As Demand for Reform in NYC Grows, Open Primaries Gains Media Attention

NEW YORK CITY - As the New York City Charter Revision Commission considers a wide breadth of reforms to city policy, one reform in particular is catching the attention of both voters and the media: Ending the city’s use of closed partisan primaries.
Open Primaries Senior Vice President Jeremy Gruber was featured this week on News 12 to discuss why it is so important to give the city’s second-largest voting bloc – registered independent voters – access to taxpayer-funded primary elections.
“New York is one of the few cities that has a closed partisan primary,” Gruber explained. “85% of cities use an open form of primaries that allow everybody to vote.”
Gruber’s organization, Open Primaries, is a nonpartisan and nonprofit better elections group that has advocated for giving independent voters access to critical and often times decisive primary elections across the US, where the most impactful choices in elections are made.

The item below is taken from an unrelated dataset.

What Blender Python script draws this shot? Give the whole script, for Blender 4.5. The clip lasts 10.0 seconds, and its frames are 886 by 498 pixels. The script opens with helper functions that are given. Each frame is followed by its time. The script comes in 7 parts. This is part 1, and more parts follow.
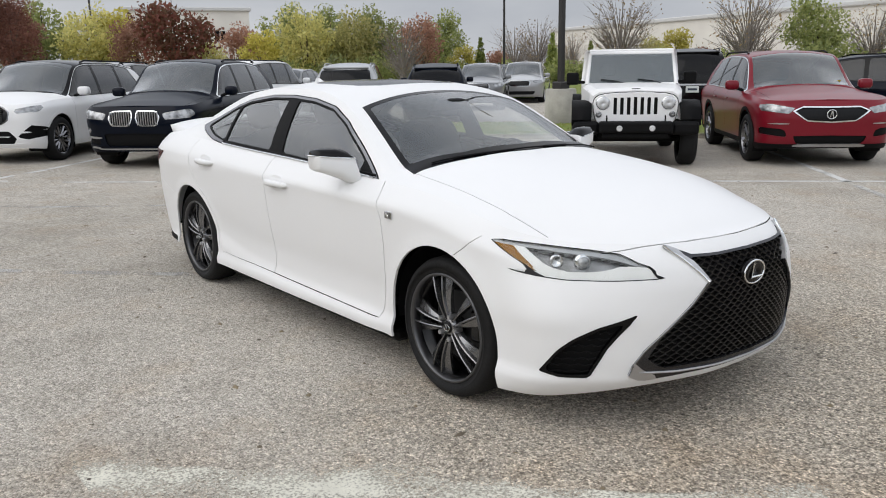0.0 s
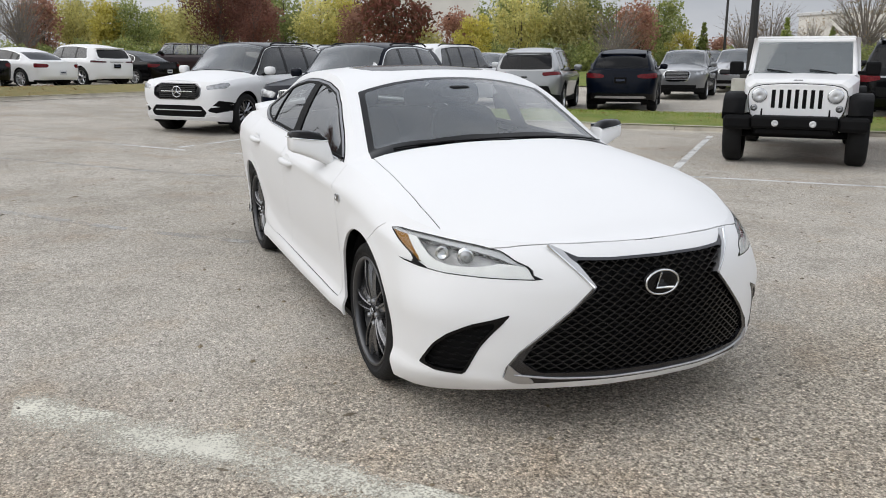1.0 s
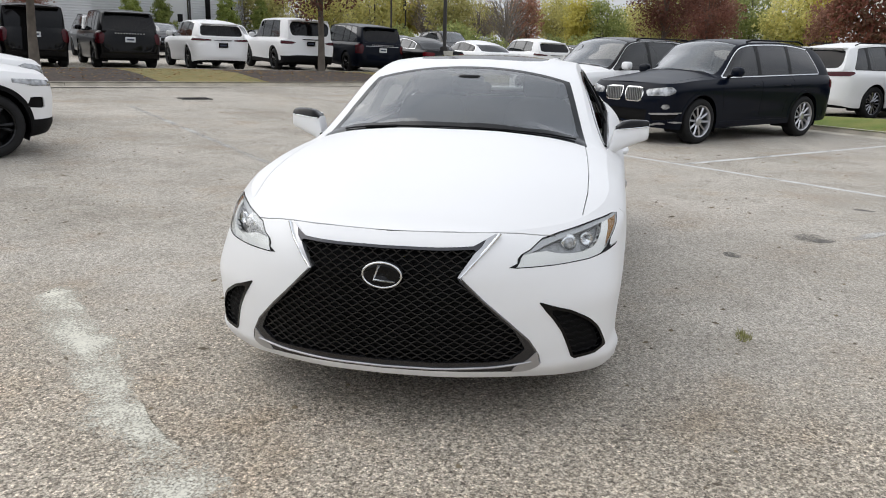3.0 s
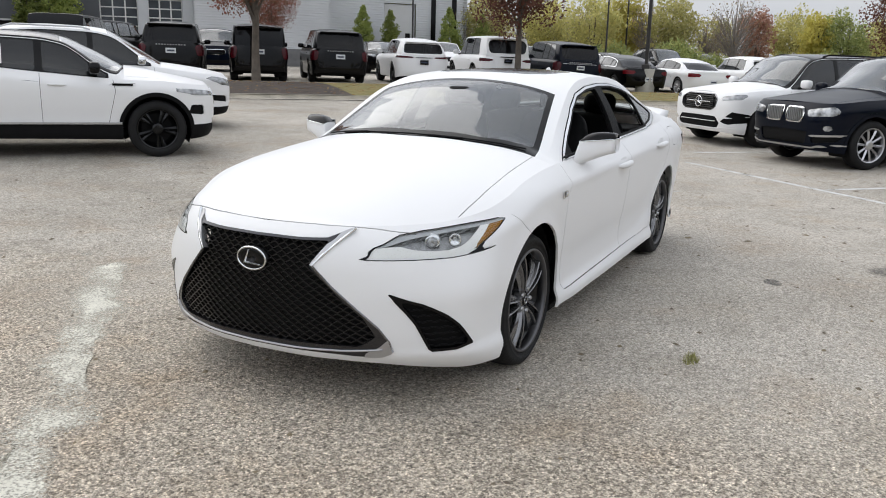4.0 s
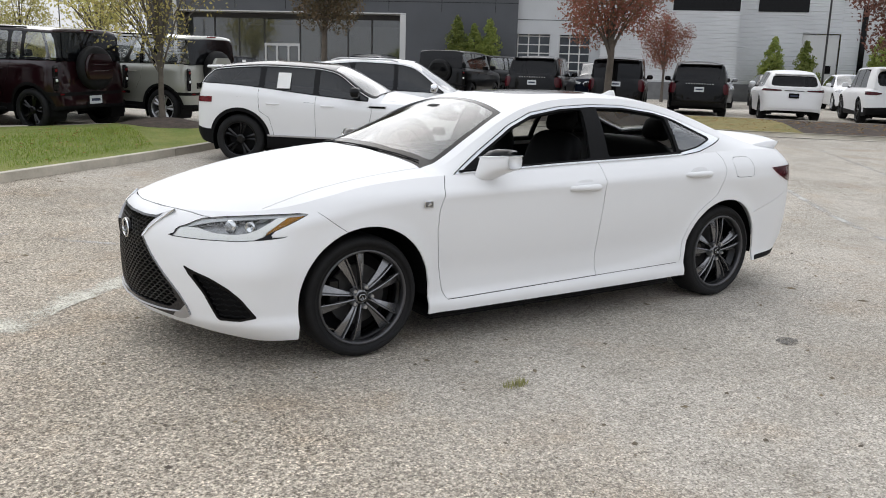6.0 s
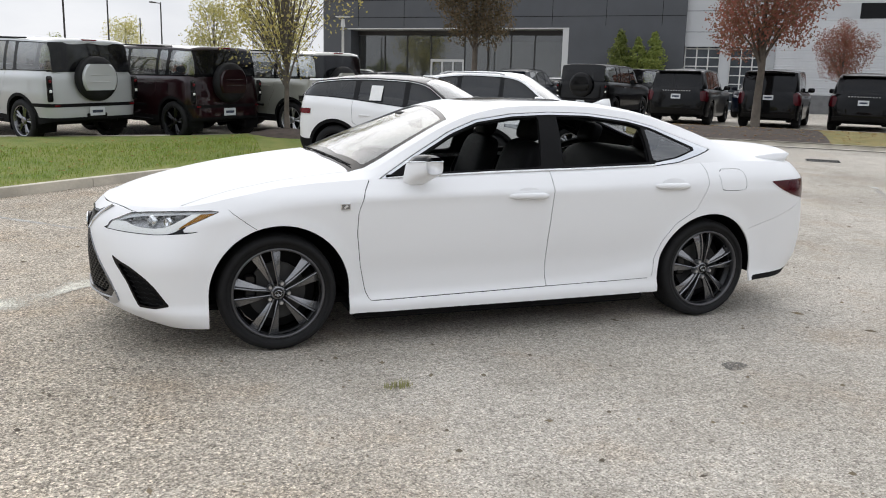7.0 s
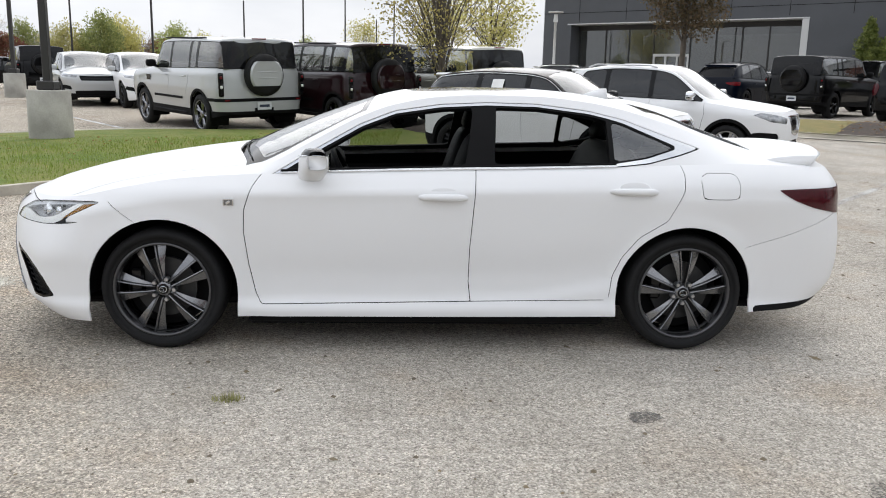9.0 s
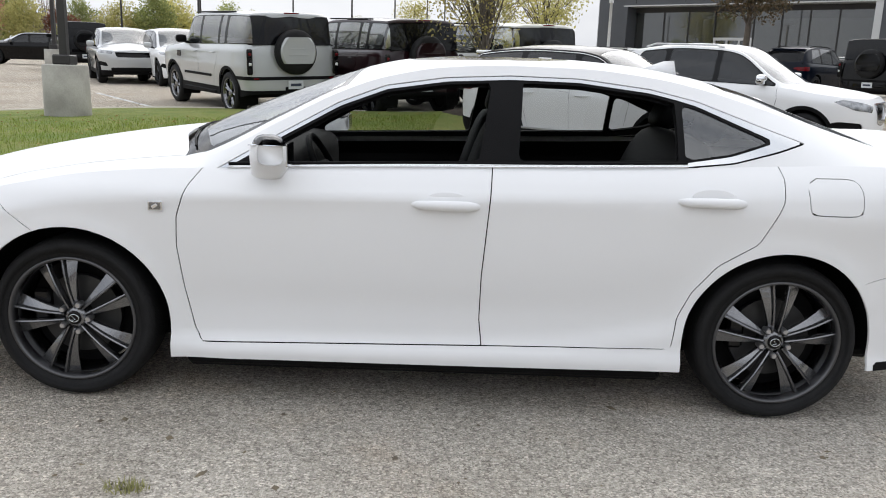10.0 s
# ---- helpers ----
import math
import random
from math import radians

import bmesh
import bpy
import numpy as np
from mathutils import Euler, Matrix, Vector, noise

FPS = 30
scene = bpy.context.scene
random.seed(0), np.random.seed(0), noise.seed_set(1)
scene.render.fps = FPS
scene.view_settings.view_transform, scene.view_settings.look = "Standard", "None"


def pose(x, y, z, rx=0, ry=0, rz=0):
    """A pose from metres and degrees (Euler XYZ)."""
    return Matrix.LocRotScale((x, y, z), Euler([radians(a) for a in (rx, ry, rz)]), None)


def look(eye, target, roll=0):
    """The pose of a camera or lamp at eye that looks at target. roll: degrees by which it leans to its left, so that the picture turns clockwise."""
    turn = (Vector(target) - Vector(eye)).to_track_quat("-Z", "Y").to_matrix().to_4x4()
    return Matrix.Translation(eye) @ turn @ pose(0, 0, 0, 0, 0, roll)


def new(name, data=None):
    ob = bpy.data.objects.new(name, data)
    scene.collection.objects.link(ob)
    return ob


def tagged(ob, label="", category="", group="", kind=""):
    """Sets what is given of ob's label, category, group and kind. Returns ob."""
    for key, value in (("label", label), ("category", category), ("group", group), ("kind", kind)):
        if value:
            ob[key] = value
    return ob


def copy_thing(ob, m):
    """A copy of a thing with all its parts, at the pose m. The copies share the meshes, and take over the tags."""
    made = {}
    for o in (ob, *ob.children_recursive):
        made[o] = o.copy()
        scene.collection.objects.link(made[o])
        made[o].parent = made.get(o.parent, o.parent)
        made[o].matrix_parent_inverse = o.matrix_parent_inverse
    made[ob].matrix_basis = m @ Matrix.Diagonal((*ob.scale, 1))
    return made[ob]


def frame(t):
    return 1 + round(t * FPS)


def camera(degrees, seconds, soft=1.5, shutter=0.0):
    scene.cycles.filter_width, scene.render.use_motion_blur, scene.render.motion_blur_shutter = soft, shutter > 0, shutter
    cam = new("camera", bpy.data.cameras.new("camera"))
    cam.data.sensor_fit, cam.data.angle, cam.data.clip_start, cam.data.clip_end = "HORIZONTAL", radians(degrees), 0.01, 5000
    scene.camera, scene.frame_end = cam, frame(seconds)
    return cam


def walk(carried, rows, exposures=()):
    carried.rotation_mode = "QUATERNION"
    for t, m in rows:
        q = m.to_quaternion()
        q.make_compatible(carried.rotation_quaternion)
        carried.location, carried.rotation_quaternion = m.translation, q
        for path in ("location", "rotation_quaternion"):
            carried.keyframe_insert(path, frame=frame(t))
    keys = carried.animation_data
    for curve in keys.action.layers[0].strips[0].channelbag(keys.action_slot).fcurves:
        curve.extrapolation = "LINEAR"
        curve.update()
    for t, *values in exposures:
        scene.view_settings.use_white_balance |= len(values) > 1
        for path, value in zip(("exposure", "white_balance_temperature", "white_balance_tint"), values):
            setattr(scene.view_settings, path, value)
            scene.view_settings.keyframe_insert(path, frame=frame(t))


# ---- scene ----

The topic is timely in NYC as the city is in the midst of a primary election season that will decide the next mayor and other important citywide offices, yet more than 1.1 million independent voters – 1-in-5 registered New Yorkers – are shut out of the process.
Gruber noted that the recent mayors in the city haven’t been popular with the electorate at-large, but they end up winning re-election with three-quarters of the vote after advancing from competitive primary elections, where the real choice is made.
“The primary in a couple of weeks is going to be very competitive, but the general election – well the general election much less so,” he said. “Likely whoever wins the Democratic primary is going to sail through to the general election.”
He added that this is something voters are seeing across the country, where half of races in several states feature candidates running unopposed and less than 10% of elections are competitive.
The primary elections in this country and in this city are really where the most meaningful votes happen.
The conversation also comes as the NYC Charter Revision Commission is considering potential changes to the city’s primaries, including a semi-open system like what was recently adopted in New Mexico, or a nonpartisan, all candidates open primary like in California or Alaska.
Commission hearings are being held until July 9 across the city to gather public opinion on a wide variety of issues, including primary reform, and so far, dozens of independents have attended to speak out against a system that disenfranchises them.
“Independents are now the largest and fastest growing group of voters in the country – there’s over a million voters in New York City alone – and that is having immense pressure on a political system and an election system that was not designed with them in mind,” Gruber remarked.
Open Primaries hosted a virtual discussion with former CNN anchor and author John Avlon to go deeper into what is happening in NYC. Along with being an advocate for reform, Avlon is one of the city's independent voters forced to make a choice: Join a party or don’t vote.
If the Charter Revision Commission decides to recommend a type of open primary reform, it will put the measure on the November ballot for voters to have the final say.